He made a bold bid for popularity. Filled with exaggerated ideas of his own prowess, and flushed by victories over the Turks, he rushed to begin reconstructing Great Serbia by attacking Bulgaria, which, though newly formed, had already shown signs of consolidating and becoming a stumbling block in Serbia's path to glory. The declaration of war was immensely popular. Had Milan succeeded, the fate of the Obrenovitches might have been very different. But he and his army were so badly beaten that only swift intervention by Austria saved Serbia from destruction.

Pashitch, it should be noted, remained in Bulgaria during this war, and in fact owed his life to that country which he has since done so much to ruin.

The pieces on the Balkan chessboard then stood thus: A Serbia which was the most bitter enemy of Bulgaria and whose King was Austrophile.

A violently pro-Russian Montenegro, filled with contempt for the beaten Serbs, and ruled by a Prince who regarded himself confidently as the God-appointed restorer of Great Serbia, and who was openly supporting his new son-in-law, the rival claimant to the Serb throne.

The throne of Serbia, never too stable, now rocked badly. King Milan declared that Pan-Slavism was the enemy of Serbia and he was certainly right. For in those days it would have simply meant complete domination by Russia—the great predatory power whose maw has never yet been filled.

He pardoned Pashitch, thinking possibly it was better to come to terms with him than to have him plotting in an enemy country, Pashitch returned as head of the Radical party and Serbia became a hot-bed of foul and unscrupulous intrigue into which we need not dig now.

Between the partisans of Russia and Austria, Serbia was nearly torn in half. After incessant quarrels with his Russian wife, Milan in 1888 divorced her—more or less irregularly—and in the following year threw up the game and abdicated in favour of his only legitimate child, the ill-fated Alexander who was then but fourteen.

Torn this way and that by his parents' quarrels, brought up in the notoriously corrupt court of Belgrade and by nature, according to the accounts of those who knew him, of but poor mental calibre, Alexander is, perhaps, to be as much pitied as blamed. His nerves, so Mr. Chedo Miyatovitch told me, never recovered from the shock of a boating accident when young. He was the last and decadent scion of the Obrenovitches and was marked down from his accession.

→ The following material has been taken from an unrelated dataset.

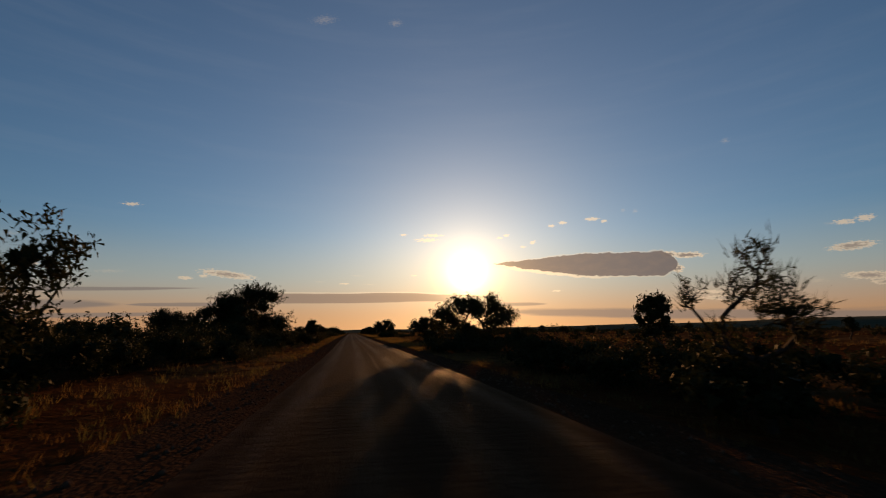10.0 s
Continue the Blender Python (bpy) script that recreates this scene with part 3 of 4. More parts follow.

Vladan Georgevitch, who was Prime Minister of Serbia from 1897 till 1900, in his book The End of a Dynasty, throws much light on the events that led up to the final catastrophe. It is highly significant that after its publication he was sentenced to six months' imprisonment, not for libel or false statements, but "on a charge of having acted injuriously to Serbia by publishing State secrets." His account is therefore in all probability correct. He begins by relating Prince Alexander's visit to Montenegro shortly after the termination of the Regency. Here the astute Prince Nikola tried to persuade him to marry Princess Xenia. Princess Zorka was dead; Prince Nikola had quarrelled rather badly with his son-in-law, Petar Karageorgevitch, and, it would appear, meant to lose no chance of obtaining a matrimonial alliance with any and every possible claimant to the Serbian throne. Alexander would not consent to the match, and stated that his object in visiting Montenegro was to bring about a political alliance between that country and Serbia in order to defend Serb schools and churches in Turkish territory and generally protect Serb interests. This Nikola refused unless the said lands were definitely partitioned into "spheres of interest" and Prizren were included in his own. He was already determined to occupy the throne of Stefan Dushan. The two ministers who accompanied Alexander supported this claim. "I tell you," says Alexander, "these two men when with me at Cetinje acted not as Ministers of mine, but as Ministers of the Prince of Montenegro." He denounced such a division of the territory and the negotiations broke off. The visit to Montenegro was a failure.

Some years afterwards in Montenegro I was told triumphantly that the match would not have been at all suitable for Princess Xenia and that her father had refused it on the grounds that "no King of Serbia has yet died except by murder, or in exile." But the death of Alexander was then already planned—though I of course did not know it—and Alexander's version of the affair is more probably correct.